Turning Policy into Learner-focused, Teacher-driven Practice

In August, the US Department of Education released its Applications for New Awards for their Enhanced Assessment Instruments Grant Program (EAG). Taking a look at the priorities outlined in this year’s EAG, there is a notable shift, and an unfamiliar flexibility. The passage of the federal Every Student Succeeds Act in December 2015 opened the door for a new generation of accountability—a historic opportunity to rethink assessments in our country. Through the EAG, the US government is providing states with the financial resources to experiment with assessment systems and practices that support student-centered, personalized approaches to learning.

At the heart of this invitational initiative is a radical paradigm shift in accountability systems, from externally created and managed assessment systems to locally-based, teacher-generated assessments. But, to turn historic education policy into learner-focused, teacher-driven practice, we need teachers with the training, knowledge, skills, and opportunities to make this vision a reality. This will require a sizable investment in professional learning on the part of states and districts. Let’s take a look at each of the three priorities outlined in the 2016 EAG from the perspective of the teacher on the ground. How can states and schools support educators and build their capacity to make this shift?
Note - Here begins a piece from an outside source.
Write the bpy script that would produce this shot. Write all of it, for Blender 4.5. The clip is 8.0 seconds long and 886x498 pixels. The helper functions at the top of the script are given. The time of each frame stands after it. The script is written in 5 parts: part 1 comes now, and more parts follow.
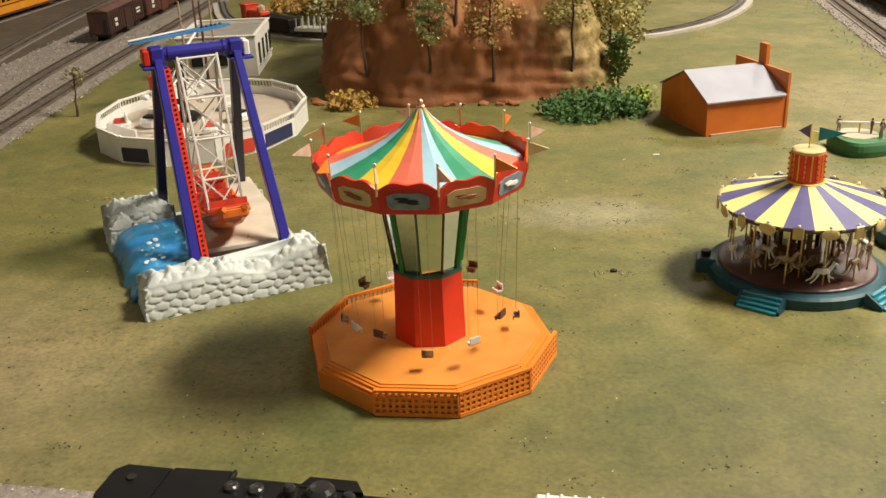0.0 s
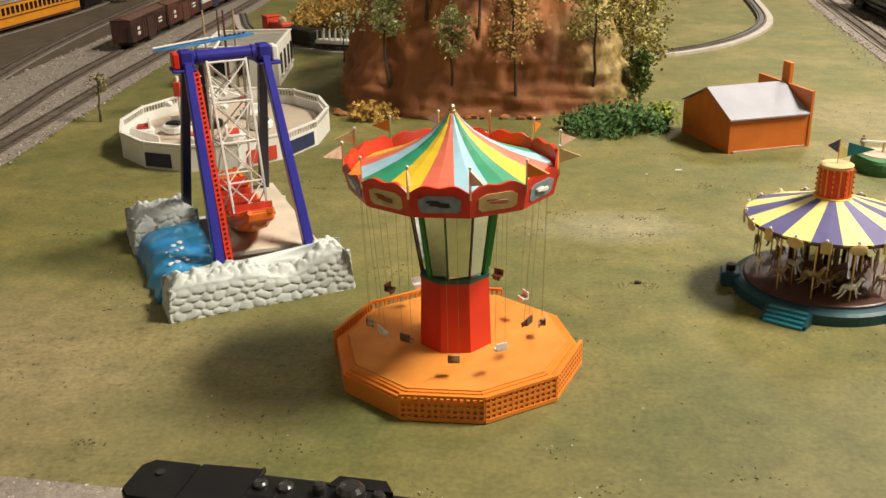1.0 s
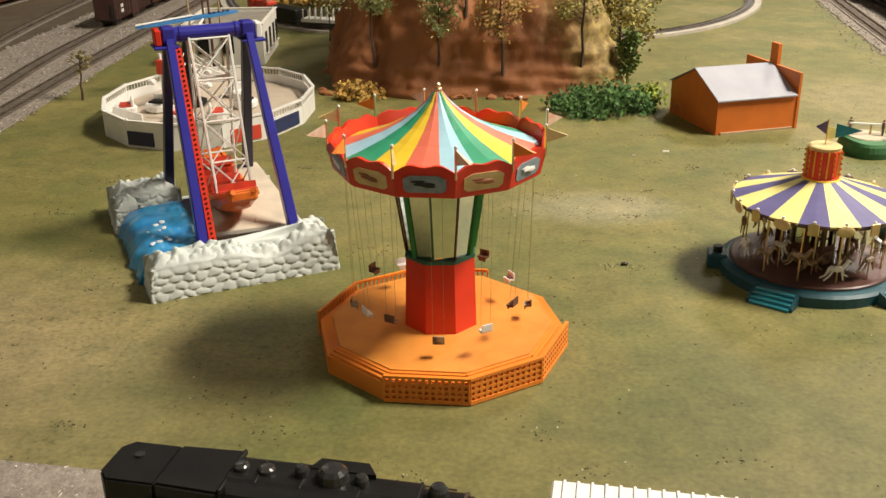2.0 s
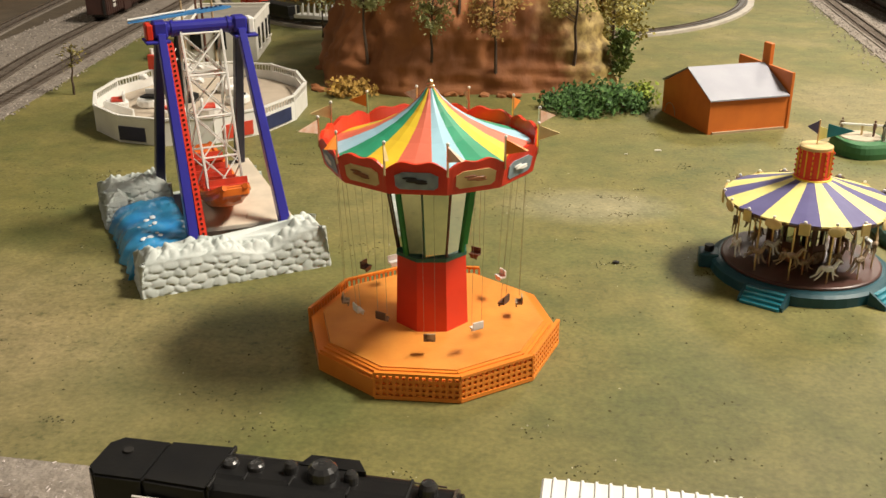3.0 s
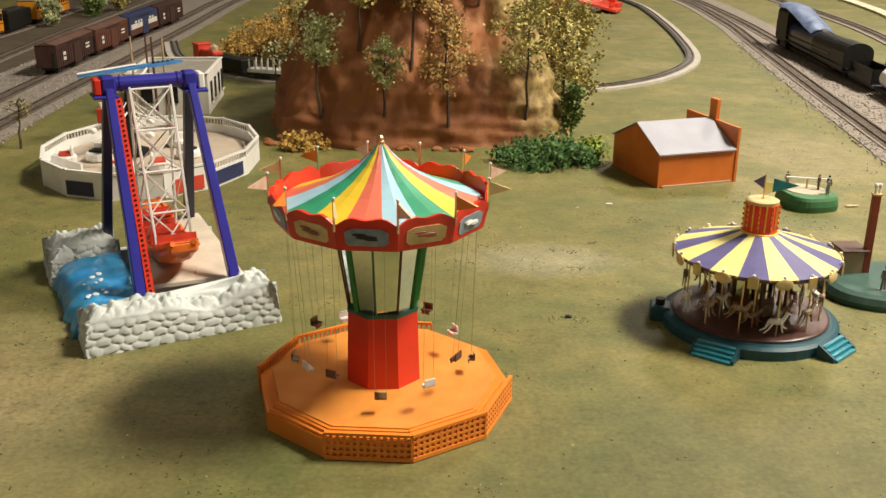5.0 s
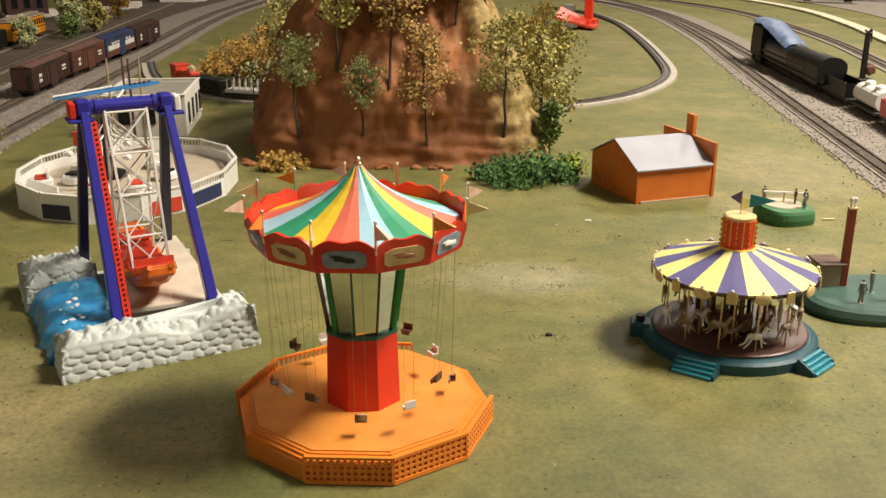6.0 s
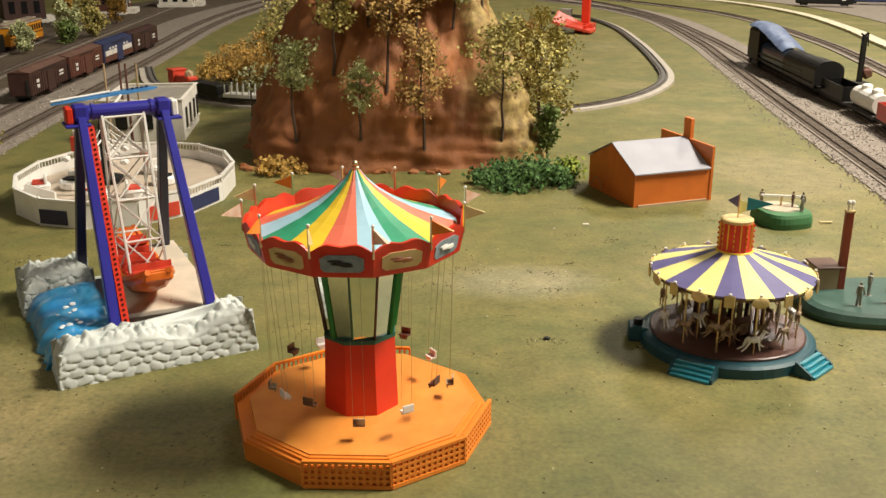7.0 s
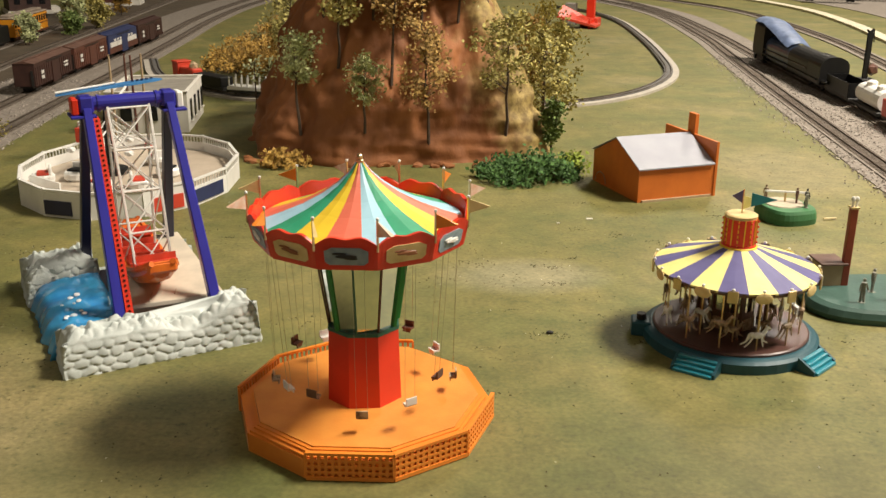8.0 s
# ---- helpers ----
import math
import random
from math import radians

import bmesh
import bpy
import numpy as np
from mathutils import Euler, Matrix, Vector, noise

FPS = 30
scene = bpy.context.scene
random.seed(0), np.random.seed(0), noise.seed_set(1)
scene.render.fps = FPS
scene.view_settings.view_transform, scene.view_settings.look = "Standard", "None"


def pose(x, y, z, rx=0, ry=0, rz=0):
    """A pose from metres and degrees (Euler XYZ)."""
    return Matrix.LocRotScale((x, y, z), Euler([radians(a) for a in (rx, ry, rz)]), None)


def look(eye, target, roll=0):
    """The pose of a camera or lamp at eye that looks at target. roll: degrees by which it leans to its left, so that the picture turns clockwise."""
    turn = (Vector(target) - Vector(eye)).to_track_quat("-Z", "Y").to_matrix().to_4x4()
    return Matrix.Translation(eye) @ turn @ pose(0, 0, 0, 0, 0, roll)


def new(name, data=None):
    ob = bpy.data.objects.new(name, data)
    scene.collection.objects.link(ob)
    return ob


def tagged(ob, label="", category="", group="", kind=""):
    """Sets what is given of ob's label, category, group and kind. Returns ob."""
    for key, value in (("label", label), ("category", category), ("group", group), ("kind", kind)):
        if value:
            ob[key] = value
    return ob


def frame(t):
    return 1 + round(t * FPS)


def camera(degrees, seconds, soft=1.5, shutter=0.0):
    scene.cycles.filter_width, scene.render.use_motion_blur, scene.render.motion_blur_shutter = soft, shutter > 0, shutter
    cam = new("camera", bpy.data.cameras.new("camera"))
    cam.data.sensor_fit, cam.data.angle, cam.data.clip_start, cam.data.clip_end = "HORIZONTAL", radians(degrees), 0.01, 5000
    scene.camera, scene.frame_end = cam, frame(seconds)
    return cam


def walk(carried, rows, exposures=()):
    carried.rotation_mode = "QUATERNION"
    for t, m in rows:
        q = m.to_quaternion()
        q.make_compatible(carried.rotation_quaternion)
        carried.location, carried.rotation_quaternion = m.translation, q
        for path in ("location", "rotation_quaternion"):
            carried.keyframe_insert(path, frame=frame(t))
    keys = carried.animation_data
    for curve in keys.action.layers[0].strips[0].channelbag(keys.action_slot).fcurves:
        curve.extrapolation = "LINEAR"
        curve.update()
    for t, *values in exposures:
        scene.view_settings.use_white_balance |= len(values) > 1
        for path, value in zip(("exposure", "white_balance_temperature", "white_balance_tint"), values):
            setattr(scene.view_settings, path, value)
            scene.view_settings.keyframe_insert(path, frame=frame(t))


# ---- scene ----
# A table-top model railway with fairground rides, scale 1:87, filmed by hand from the table's edge.
cam = camera(49.4, 8.0, soft=1.5)
PATH = [
    (0.0, 0.0060, -0.0096, 0.2989, 4.882, -22.814, -2.314),
    (0.5, -0.0077, -0.0091, 0.2936, 4.530, -22.664, -1.499),
    (1.0, -0.0052, -0.0129, 0.2917, 5.431, -21.693, -1.281),
    (1.5, -0.0047, -0.0090, 0.2900, 5.017, -22.516, -1.204),
    (3.0, -0.0046, -0.0068, 0.2881, 4.083, -22.939, -0.199),
    (3.5, -0.0045, -0.0064, 0.2892, 3.762, -22.144, -0.062),
    (4.0, -0.0047, -0.0044, 0.2889, 2.546, -21.091, 0.345),
    (4.5, -0.0037, -0.0035, 0.2886, 1.885, -20.424, 0.514),
    (6.0, -0.0003, 0.0001, 0.2910, 0.128, -18.903, 0.057),
    (6.5, -0.0004, -0.0008, 0.2905, -0.053, -18.612, -0.168),
    (7.0, -0.0001, 0.0000, 0.2907, 0.004, -18.639, -0.047),
    (7.5, -0.0008, -0.0002, 0.2903, -0.072, -18.582, 0.315),
    (8.0, -0.0008, -0.0009, 0.2907, 0.184, -19.003, 0.308),
]


def eye_pose(x, y, z, yaw, pitch, roll):
    ahead = Vector((-math.sin(radians(yaw)) * math.cos(radians(pitch)),
                    math.cos(radians(yaw)) * math.cos(radians(pitch)), math.sin(radians(pitch))))
    return look((x, y, z), Vector((x, y, z)) + ahead, roll)


walk(cam, [(t, eye_pose(*p)) for t, *p in PATH], [(0.0, 0.0), (8.0, 0.0)])

# ---- light ----
world = bpy.data.worlds.new("world")
scene.world = world
world.use_nodes = True
world.node_tree.nodes["Background"].inputs[0].default_value = (0.9, 0.86, 0.8, 1)
world.node_tree.nodes["Background"].inputs[1].default_value = 0.015


# Area lamps out of view: a key placed by the shadows, plus added fill.
def unseen_lamp(x, y, power, sx, sy):
    lamp = bpy.data.lights.new("unseen_lamp_light", "AREA")
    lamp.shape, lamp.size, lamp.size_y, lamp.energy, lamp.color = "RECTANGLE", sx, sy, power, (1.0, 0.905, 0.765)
    ob = new("unseen_lamp_light", lamp)
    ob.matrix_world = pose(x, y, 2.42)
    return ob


unseen_lamp(1.78, 0.80, 222, 0.55, 0.90)
# Three added fill lamps without a known source, to lift the far side and left.
unseen_lamp(1.5, 3.9, 70, 0.4, 1.2)
unseen_lamp(-1.5, 3.9, 4, 0.4, 1.2)
unseen_lamp(-1.3, -0.6, 14, 0.4, 1.2)

# ---- materials ----


def mat(name, col, col2=None, rough=0.5, metal=0.0, scale=120.0, amount=0.5, bump=0.0, bscale=None, dirt=0.0, detail=6.0,
        coat=0.0, stretch=(1, 1, 1), rand=0.0, spec=0.5):
    """A surface of two colours mixed by noise, with dirt at a larger scale and a fine relief."""
    m = bpy.data.materials.new(name)
    m.use_nodes = True
    nt = m.node_tree
    n, l = nt.nodes, nt.links
    b = n["Principled BSDF"]
    b.inputs["Roughness"].default_value, b.inputs["Metallic"].default_value = rough, metal
    b.inputs["Coat Weight"].default_value = coat
    b.inputs["Specular IOR Level"].default_value = spec
    co = n.new("ShaderNodeTexCoord")
    mp = n.new("ShaderNodeMapping")
    mp.inputs["Scale"].default_value = stretch
    l.new(co.outputs["Object"], mp.inputs["Vector"])
    tx = n.new("ShaderNodeTexNoise")
    tx.inputs["Scale"].default_value, tx.inputs["Detail"].default_value = scale, detail
    l.new(mp.outputs[0], tx.inputs["Vector"])
    ramp = n.new("ShaderNodeValToRGB")
    c2 = col2 or tuple(c * 0.75 for c in col)
    e = ramp.color_ramp.elements
    e[0].position, e[1].position = 0.5 - 0.25 * amount - 0.02, 0.5 + 0.25 * amount + 0.02
    e[0].color, e[1].color = (*c2, 1), (*col, 1)
    l.new(tx.outputs["Fac"], ramp.inputs["Fac"])
    out = ramp.outputs["Color"]
    if dirt:
        d = n.new("ShaderNodeTexNoise")
        d.inputs["Scale"].default_value, d.inputs["Detail"].default_value = scale * 0.23, 4
        l.new(mp.outputs[0], d.inputs["Vector"])
        dr = n.new("ShaderNodeValToRGB")
        dr.color_ramp.elements[0].position, dr.color_ramp.elements[1].position = 0.42, 0.68
        dr.color_ramp.elements[0].color, dr.color_ramp.elements[1].color = (0, 0, 0, 1), (dirt, dirt, dirt, 1)
        l.new(d.outputs["Fac"], dr.inputs["Fac"])
        mx = n.new("ShaderNodeMix")
        mx.data_type = "RGBA"
        l.new(dr.outputs["Color"], mx.inputs["Factor"])
        l.new(out, mx.inputs["A"])
        mx.inputs["B"].default_value = (col[0] * 0.45, col[1] * 0.4, col[2] * 0.33, 1)
        out = mx.outputs["Result"]
    if rand:
        oi = n.new("ShaderNodeNewGeometry")
        hs = n.new("ShaderNodeHueSaturation")
        mr = n.new("ShaderNodeMapRange")
        mr.inputs["To Min"].default_value, mr.inputs["To Max"].default_value = 1 - rand, 1 + rand
        l.new(oi.outputs["Random Per Island"], mr.inputs["Value"])
        l.new(mr.outputs[0], hs.inputs["Value"])
        l.new(out, hs.inputs["Color"])
        out = hs.outputs["Color"]
    l.new(out, b.inputs["Base Color"])
    if bump:
        bn = n.new("ShaderNodeTexNoise")
        bn.inputs["Scale"].default_value, bn.inputs["Detail"].default_value = bscale or scale * 3, 5
        l.new(mp.outputs[0], bn.inputs["Vector"])
        bp = n.new("ShaderNodeBump")
        bp.inputs["Strength"].default_value, bp.inputs["Distance"].default_value = bump, 0.0012
        l.new(bn.outputs["Fac"], bp.inputs["Height"])
        l.new(bp.outputs[0], b.inputs["Normal"])
    return m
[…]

How can we create better assessments that drive better teaching and, ultimately, lead to better results in our schools?

Priority 1—Developing Innovative Assessment Item Types and Design Approaches

“Innovative item types such as performance tasks, simulations, and interactive, multi-step, technology-rich items that support competency-based assessments or portfolio assessments which demonstrate applied skills, have the potential to provide a more comprehensive view of a student's knowledge and mastery of standards.”

This is at the heart of Quality Performance Assessment and what we do at CCE. We believe that well-constructed performance assessments allow all students to demonstrate what they know and can do—and better prepare a diversity of students for college, career, and life. At the center of this work are teachers. To effectively support deeper student learning, teachers must be involved in the design, field testing, and quality review of performance assessments, as well as the scoring of student work and discussion of the instructional strategies and approach to embedding assessments into curriculum. Within a new state accountability system, some of these assessments will need to be common, or administered across schools and districts. In this work, we must create spaces for teachers across districts to work collaboratively to create, share practice, and gain mutual understanding about the role of assessment in the learning experience of ALL students.

Priority 2— Improving Assessment Scoring and Score Reporting

“While developing high-quality assessments that measure student knowledge and skills against States' standards is an essential part of building strong assessment systems, ensuring that assessment results are available sooner, and provide clear and actionable information is also critically important.”

If teachers are designing and administering performance assessments, they will be scoring the resulting student work as well. Teachers who know the students and the curriculum best will also be your best and most effective interpreter of student progress, growth, and needs. Calibration processes, where student work samples are scored or re-scored by multiple teachers, provide a way to document evidence of inter-rater reliability and engage teachers in valuable professional learning. This body of work can be accomplished in a much timelier manner than sending out completed assessments for external review and scoring. As well, teachers engaged in scoring will be more adept at using resulting data in meaningful ways and communicating score reports to students, families, and the greater public.

Priority 3—Inventory of State and Local Assessment Systems

“While the Department believes that assessments are important tools for measuring progress and improving outcomes for all students, we also recognize that too much testing, or unnecessary testing, takes valuable time away from teaching and learning in the classroom.”

Student-centered, teacher-driven assessment must be part of the learning process. If we create high quality, engaging, curriculum-embedded performance assessments—in which assessment doesn’t look and feel like a “test” and engaging in the assessments is part and parcel of the learning process—the concern about over-testing will disappear. Over-testing comes about when it is perceived that assessments are taking time away from learning, which is exactly what standardized tests do. While standardized tests will likely continue to play a role in the foreseeable future, we can focus on eliminating duplication and shifting the balance of assessments to those that are part of the learning process. Teachers need to understand why they are giving a particular assessment, and then be able to clearly communicate to students and families what the need and purpose for each assessment type is and how they all work together to provide the clearest picture about student growth.

ESSA and the EAG mark a clear shift in our country’s education policy—schools and teachers must seize this opportunity to transform assessment and accountability in our classrooms. We need to work together to develop practices and systems to foster teacher-driven assessments that assess student learning with a purpose. And we must make sure that educators, students, and families are all part of the process.